I was in a screenwriting workshop years ago and the instructor had us do an exercise where we all watched the same scene from the movie After Hours (a brilliant piece of psychotic filmmaking if ever there was one). When the scene was over—maybe 3 minutes of Griffen Dunne and Rosana Arquette in a coffee shop at night—he had each of us write what happened next.

When we read our scenes to the class what we quickly discovered was that we had 8 different movies, one from each workshopper. Eight people working from the same starting point, 8 movies.

Everybody steals. Always have.

Shakespeare stole his plotlines.
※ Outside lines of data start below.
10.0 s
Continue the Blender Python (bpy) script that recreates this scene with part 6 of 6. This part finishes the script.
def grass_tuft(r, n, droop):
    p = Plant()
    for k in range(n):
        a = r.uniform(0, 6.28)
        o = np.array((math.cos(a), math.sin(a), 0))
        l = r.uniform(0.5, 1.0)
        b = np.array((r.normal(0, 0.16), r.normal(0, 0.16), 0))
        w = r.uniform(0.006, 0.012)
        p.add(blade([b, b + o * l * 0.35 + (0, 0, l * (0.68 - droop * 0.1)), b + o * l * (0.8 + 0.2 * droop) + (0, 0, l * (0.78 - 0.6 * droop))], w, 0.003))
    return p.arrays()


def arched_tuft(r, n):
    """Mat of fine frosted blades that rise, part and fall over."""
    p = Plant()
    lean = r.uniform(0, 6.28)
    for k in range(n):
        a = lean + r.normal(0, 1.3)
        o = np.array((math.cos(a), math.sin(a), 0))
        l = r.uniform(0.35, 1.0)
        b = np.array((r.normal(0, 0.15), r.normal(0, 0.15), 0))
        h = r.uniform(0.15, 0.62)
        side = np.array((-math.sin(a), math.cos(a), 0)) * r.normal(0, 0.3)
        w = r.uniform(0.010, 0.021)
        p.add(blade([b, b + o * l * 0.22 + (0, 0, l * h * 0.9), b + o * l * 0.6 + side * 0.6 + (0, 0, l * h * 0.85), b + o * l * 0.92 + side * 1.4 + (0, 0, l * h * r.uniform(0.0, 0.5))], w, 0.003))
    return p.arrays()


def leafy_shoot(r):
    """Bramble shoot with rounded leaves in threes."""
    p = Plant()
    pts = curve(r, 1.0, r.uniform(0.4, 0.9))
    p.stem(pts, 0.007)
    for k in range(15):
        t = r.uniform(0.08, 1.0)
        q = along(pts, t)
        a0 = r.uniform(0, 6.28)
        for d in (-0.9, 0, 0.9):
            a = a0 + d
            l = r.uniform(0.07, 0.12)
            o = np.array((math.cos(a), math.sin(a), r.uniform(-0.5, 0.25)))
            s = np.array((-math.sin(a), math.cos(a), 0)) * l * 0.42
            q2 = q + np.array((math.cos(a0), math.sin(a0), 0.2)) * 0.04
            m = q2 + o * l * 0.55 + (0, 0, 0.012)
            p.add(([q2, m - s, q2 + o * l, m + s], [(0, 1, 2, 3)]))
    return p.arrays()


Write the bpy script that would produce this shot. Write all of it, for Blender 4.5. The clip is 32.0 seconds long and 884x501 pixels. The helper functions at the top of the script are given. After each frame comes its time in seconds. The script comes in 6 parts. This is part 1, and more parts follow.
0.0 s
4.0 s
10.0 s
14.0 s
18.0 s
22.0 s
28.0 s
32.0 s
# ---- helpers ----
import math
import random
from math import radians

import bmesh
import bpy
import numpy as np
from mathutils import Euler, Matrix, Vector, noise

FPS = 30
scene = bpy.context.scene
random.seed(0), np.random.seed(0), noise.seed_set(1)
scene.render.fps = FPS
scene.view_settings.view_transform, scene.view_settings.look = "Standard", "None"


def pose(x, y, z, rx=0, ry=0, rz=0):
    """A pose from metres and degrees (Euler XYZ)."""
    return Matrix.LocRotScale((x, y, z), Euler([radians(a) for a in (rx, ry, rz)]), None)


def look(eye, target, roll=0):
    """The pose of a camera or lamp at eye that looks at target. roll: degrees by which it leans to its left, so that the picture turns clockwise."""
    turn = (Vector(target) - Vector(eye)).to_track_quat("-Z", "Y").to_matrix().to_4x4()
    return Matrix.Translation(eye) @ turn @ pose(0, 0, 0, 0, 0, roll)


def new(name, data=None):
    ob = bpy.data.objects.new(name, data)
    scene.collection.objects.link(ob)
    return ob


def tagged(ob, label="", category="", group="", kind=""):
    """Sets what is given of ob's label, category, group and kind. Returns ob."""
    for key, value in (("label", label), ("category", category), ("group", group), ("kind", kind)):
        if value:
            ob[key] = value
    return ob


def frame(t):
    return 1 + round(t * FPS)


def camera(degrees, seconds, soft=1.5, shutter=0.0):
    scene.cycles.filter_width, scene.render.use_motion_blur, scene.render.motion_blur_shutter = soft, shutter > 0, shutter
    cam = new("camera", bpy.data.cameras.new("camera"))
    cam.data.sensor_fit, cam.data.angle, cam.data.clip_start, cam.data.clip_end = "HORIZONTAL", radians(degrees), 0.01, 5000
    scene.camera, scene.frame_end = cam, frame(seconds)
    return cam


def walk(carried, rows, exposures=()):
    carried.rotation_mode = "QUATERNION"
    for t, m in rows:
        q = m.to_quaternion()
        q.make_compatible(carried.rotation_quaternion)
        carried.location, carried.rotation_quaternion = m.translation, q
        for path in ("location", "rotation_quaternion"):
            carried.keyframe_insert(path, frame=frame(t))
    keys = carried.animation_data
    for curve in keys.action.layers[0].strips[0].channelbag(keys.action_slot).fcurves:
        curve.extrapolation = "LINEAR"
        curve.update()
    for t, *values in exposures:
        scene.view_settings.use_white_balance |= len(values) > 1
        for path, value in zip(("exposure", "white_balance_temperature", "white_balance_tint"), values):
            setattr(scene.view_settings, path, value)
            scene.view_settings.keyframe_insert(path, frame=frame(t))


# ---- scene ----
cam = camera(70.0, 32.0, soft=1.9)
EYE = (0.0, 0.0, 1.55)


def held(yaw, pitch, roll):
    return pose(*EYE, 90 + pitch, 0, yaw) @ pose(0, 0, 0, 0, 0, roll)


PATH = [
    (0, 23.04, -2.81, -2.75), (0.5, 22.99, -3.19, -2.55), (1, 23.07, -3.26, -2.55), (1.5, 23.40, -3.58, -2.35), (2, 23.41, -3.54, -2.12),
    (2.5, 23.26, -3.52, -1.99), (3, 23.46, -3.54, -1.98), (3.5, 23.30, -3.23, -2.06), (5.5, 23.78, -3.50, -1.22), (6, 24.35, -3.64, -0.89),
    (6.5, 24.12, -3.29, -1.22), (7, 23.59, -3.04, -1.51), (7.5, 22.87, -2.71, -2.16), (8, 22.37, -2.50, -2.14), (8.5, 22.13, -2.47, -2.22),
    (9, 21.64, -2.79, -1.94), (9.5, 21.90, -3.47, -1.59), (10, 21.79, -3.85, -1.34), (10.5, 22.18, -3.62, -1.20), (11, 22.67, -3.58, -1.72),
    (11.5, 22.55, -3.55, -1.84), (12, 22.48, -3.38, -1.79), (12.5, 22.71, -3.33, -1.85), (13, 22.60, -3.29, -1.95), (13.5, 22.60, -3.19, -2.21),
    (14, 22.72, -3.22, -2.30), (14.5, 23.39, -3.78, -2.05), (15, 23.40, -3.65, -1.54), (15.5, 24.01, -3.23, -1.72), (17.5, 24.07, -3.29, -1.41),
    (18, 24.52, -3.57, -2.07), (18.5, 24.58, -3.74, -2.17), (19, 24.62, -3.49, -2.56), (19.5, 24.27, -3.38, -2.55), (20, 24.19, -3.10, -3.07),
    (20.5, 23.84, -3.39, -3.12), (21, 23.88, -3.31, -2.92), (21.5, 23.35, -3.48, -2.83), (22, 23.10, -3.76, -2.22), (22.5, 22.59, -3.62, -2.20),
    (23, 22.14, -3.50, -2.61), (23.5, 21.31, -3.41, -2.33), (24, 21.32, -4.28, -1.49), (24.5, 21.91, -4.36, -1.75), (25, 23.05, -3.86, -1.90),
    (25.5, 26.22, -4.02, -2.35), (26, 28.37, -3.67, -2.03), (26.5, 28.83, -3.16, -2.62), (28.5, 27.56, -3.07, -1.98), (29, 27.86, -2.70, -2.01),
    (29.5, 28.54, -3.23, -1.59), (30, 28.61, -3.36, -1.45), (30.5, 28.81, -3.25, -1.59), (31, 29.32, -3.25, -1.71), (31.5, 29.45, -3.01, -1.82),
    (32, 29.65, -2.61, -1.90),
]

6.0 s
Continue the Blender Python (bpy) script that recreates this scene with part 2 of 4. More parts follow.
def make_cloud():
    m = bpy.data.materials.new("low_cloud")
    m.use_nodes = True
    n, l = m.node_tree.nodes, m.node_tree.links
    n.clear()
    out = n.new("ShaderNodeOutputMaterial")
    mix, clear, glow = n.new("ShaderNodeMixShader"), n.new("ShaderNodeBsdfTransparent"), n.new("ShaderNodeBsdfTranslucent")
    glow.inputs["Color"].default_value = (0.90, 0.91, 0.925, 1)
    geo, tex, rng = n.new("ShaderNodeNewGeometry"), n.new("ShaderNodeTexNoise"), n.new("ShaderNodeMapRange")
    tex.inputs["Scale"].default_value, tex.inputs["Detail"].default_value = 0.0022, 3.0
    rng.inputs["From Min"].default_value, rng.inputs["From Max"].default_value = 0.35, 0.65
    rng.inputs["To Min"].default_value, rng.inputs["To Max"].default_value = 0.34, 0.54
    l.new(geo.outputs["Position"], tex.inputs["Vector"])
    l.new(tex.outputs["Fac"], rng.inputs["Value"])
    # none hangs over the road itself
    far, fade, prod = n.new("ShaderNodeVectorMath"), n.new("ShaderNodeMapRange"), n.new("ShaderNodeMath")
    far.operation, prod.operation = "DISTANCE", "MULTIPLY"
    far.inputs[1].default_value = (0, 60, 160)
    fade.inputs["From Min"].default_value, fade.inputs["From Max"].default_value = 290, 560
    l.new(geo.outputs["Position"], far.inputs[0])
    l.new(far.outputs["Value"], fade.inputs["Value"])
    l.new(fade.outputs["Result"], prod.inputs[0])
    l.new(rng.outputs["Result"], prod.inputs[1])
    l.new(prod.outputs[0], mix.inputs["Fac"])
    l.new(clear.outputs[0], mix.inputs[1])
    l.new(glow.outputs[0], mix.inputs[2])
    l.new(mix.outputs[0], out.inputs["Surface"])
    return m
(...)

Romeo & Juliet was a total rip-off of West Side Story.

20,000 Leagues Under The Sea and Finding Nemo? Same lead character name and they were underwater.

These are not coincidences, my friends.

So cut yourself some slack. You will bring something of yourself to your re-interpretation of other stories and you will mix and match them in ways that no one else would.

Hell, Laurence Olivier, Kenneth Branagh and Mel Gibson each filmed Hamlet and none of them truly matches the play that Shakespeare wrote. They may be the same starting point, but they are not the same movie. (The links are all to the To Be or Not To Be speech)

And if you’ve given your work to someone else to critique, and the first thing they give back to you is “This is a little too much like…”, STOP READING THEIR ADVICE because most of the rest of it is likely ill-conceived or just plain stupid.

Other people have taken photos of bees on flowers, but no one took the photo I took of that particular bee on that particular flower.

If you wrote a story when you were 20 and then wrote a story with the same plot when you were 40, I can pretty much guarantee that those would end up being two very different stories.

So relax. Tell your story, no matter where it comes from. Because in the end, you will make it your story.

PS. If you want a great book that further proves this point, check out Peter Desberg and Jeffrey Davis’s Show Me The Funny. More on this book in a future post.

PPS. After Hours was a rip-off–sorry, modern day interpretation–of Homer’s The Odyssey, which was also the premise of Oh Brother, Where Are’t Thou.